SUPPLIED MATERIAL:
start
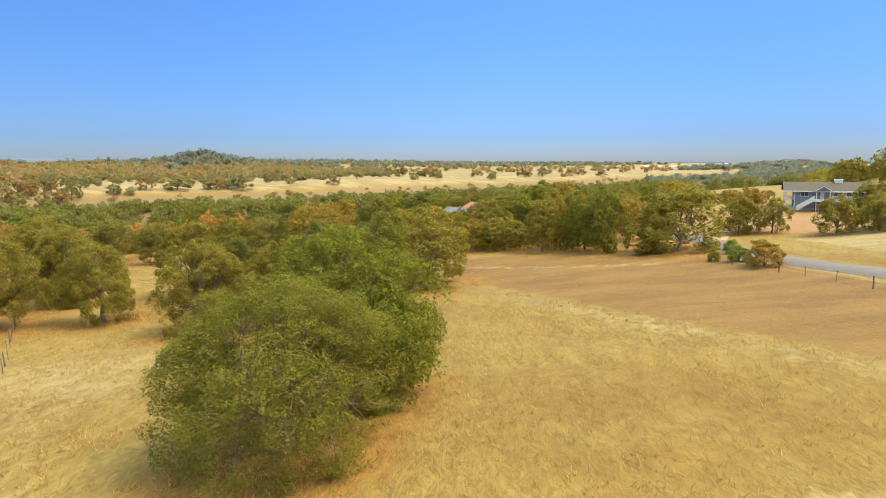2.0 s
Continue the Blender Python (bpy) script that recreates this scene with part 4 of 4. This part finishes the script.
# ---- tile-roofed house by the river ----
def tile_house():
    """A low house with a terracotta hip roof; a band of glass panels runs along the side that faces the meadow."""
    base = -1.35
    m = Matrix.Translation((-1.5, 241.5, base)) @ Matrix.Rotation(math.atan2(-13.0, 9.2), 4, "Z")
    house = thing("house", m, "dark timber house with terracotta hip roof and glass panels", "house")
    half, ridge, eave, out = 8.0, 7.0, 4.6, 2.3
    low, wide = 3.2, 4.6
    part("wall", boxed(-half - 2.2, half + 2.2, -out - 0.6, -out - 0.35, -0.8, low + 0.5), TIMBER, house, "dark timber wall")
    part("wall", boxed(-half - 2.2, half + 2.2, out + 0.35, out + 0.6, -0.8, low + 0.5), TIMBER, house, "dark timber wall")
    part("wall", boxed(-half - 2.2, -half - 1.95, -out - 0.35, out + 0.35, -0.8, low + 0.5), TIMBER, house, "dark timber wall")
    part("wall", boxed(half + 1.95, half + 2.2, -out - 0.35, out + 0.35, -0.8, low + 0.5), TIMBER, house, "dark timber wall")
    e, w = half + out * 0.75, out
    fall = half + wide * 0.75
    for s in (-1, 1):
        upper = [(-half * 1.0, 0, ridge), (half, 0, ridge), (e, s * w, eave), (-e, s * w, eave)]
        part("roof", slab(upper if s < 0 else upper[::-1], -0.16), TILE, house, "terracotta tile roof")
        lower = [(-e, s * w, eave), (e, s * w, eave), (fall, s * wide, low), (-fall, s * wide, low)]
        part("porch_roof", slab(lower if s < 0 else lower[::-1], -0.14), TILE, house, "faded terracotta porch roof")
        hip = [(s * half, 0, ridge), (s * e, w, eave), (s * e, -w, eave)]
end
STATED TASK:
Take the data above and repeat it exactly, leaving each picture out.

COMPLETED TASK:
2.0 s
Continue the Blender Python (bpy) script that recreates this scene with part 4 of 4. This part finishes the script.
# ---- tile-roofed house by the river ----
def tile_house():
    """A low house with a terracotta hip roof; a band of glass panels runs along the side that faces the meadow."""
    base = -1.35
    m = Matrix.Translation((-1.5, 241.5, base)) @ Matrix.Rotation(math.atan2(-13.0, 9.2), 4, "Z")
    house = thing("house", m, "dark timber house with terracotta hip roof and glass panels", "house")
    half, ridge, eave, out = 8.0, 7.0, 4.6, 2.3
    low, wide = 3.2, 4.6
    part("wall", boxed(-half - 2.2, half + 2.2, -out - 0.6, -out - 0.35, -0.8, low + 0.5), TIMBER, house, "dark timber wall")
    part("wall", boxed(-half - 2.2, half + 2.2, out + 0.35, out + 0.6, -0.8, low + 0.5), TIMBER, house, "dark timber wall")
    part("wall", boxed(-half - 2.2, -half - 1.95, -out - 0.35, out + 0.35, -0.8, low + 0.5), TIMBER, house, "dark timber wall")
    part("wall", boxed(half + 1.95, half + 2.2, -out - 0.35, out + 0.35, -0.8, low + 0.5), TIMBER, house, "dark timber wall")
    e, w = half + out * 0.75, out
    fall = half + wide * 0.75
    for s in (-1, 1):
        upper = [(-half * 1.0, 0, ridge), (half, 0, ridge), (e, s * w, eave), (-e, s * w, eave)]
        part("roof", slab(upper if s < 0 else upper[::-1], -0.16), TILE, house, "terracotta tile roof")
        lower = [(-e, s * w, eave), (e, s * w, eave), (fall, s * wide, low), (-fall, s * wide, low)]
        part("porch_roof", slab(lower if s < 0 else lower[::-1], -0.14), TILE, house, "faded terracotta porch roof")
        hip = [(s * half, 0, ridge), (s * e, w, eave), (s * e, -w, eave)]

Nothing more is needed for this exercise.